Within the field of workflow orchestration, discussions often center on the optimal balance between speed, reliability, and cost. Advocates of Express-style approaches emphasize the advantages of low latency and high throughput for real-time processing, arguing that appropriate design patterns (idempotence, compensating actions, and observability) mitigate risks associated with retries and partial failures.

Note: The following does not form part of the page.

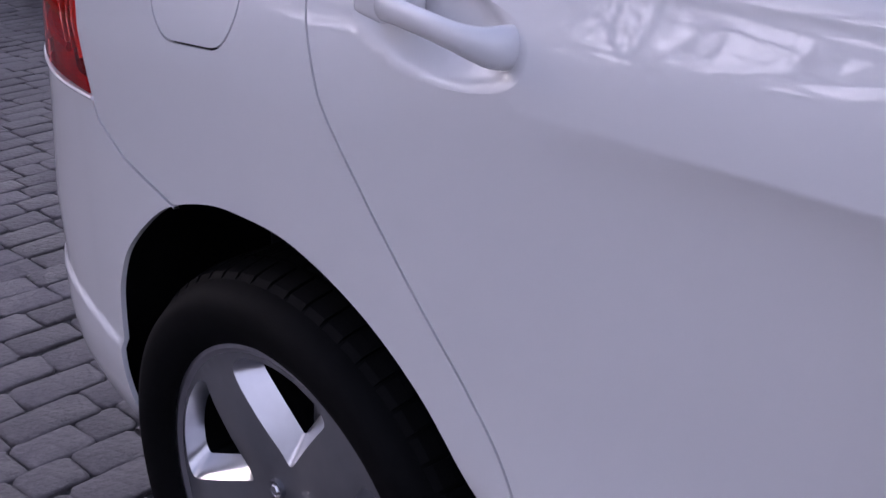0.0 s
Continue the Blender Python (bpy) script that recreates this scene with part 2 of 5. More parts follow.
def triangulated(loops, step, aspect=1.0, lines=()):
    """Points and triangles that fill the first loop but not the others."""
    loops = [np.asarray(l, float) for l in loops]
    lo, hi = loops[0].min(0), loops[0].max(0)
    gx, gy = np.meshgrid(np.arange(lo[0] + step / 2, hi[0], step), np.arange(lo[1] + step * aspect / 2, hi[1], step * aspect))
    g = np.stack([gx.ravel(), gy.ravel()], 1)
    keep = inside(loops[0], g)
    for l in loops[1:]:
        keep &= ~inside(l, g)
    g = g[keep]
    for l in loops:
        if len(g):
            g = g[~near_edge(l, g, 0.35 * step * min(1, aspect))]
    pts, edges = [], []
    for l in lines:
        l = np.asarray(l, float)
        ok = inside(loops[0], l)
        for o in loops:
            ok &= ~near_edge(o, l, 0.012)
        for o in loops[1:]:
            ok &= ~inside(o, l)
        for i, q in enumerate(l):
            if ok[i]:
                if i and ok[i - 1]:
                    edges.append((len(pts) - 1, len(pts)))
                pts.append(tuple(q))
        if len(g):
            g = g[~near_edge(np.vstack([l, l[::-1]]), g, 0.006)]
    for l in loops:
        k = len(pts)
        pts += [tuple(p) for p in l]
        edges += [(k + i, k + (i + 1) % len(l)) for i in range(len(l))]
    pts += [tuple(p) for p in g]
    v, _, f, *_ = geometry.delaunay_2d_cdt([Vector(p) for p in pts], edges, [], 0, 1e-7)
    v = np.array([tuple(p) for p in v])
    f = np.array([tuple(t) for t in f if len(t) == 3])
    mid = v[f].mean(1)
    ok = inside(loops[0], mid)
    for l in loops[1:]:
        ok &= ~inside(l, mid)
    return v, f[ok]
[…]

Critics point to potential pitfalls such as:

Ordering and exactly-once guarantees: ensuring strict processing order or exactly-once semantics can be more challenging in high-volume, short-duration workflows.
Vendor lock-in: adopting platform-specific express orchestration features can raise concerns about portability and future migration costs.
Operational complexity: managing retries, deduplication, and failure handling across thousands or millions of executions requires strong engineering discipline and tooling.
Reliability expectations: some teams prioritize long-lived durability and auditable state over speed, preferring more traditional orchestration models that emphasize persistence.

Proponents counter that, when designed with proper safeguards—such as idempotent task implementations, clear compensating actions, and thorough observability—Express Workflows can deliver substantial business value without sacrificing reliability. The debate often centers on matching the right tool to the problem: Express for rapid-response, event-driven needs; standard or durable workflows for complex, long-running processes.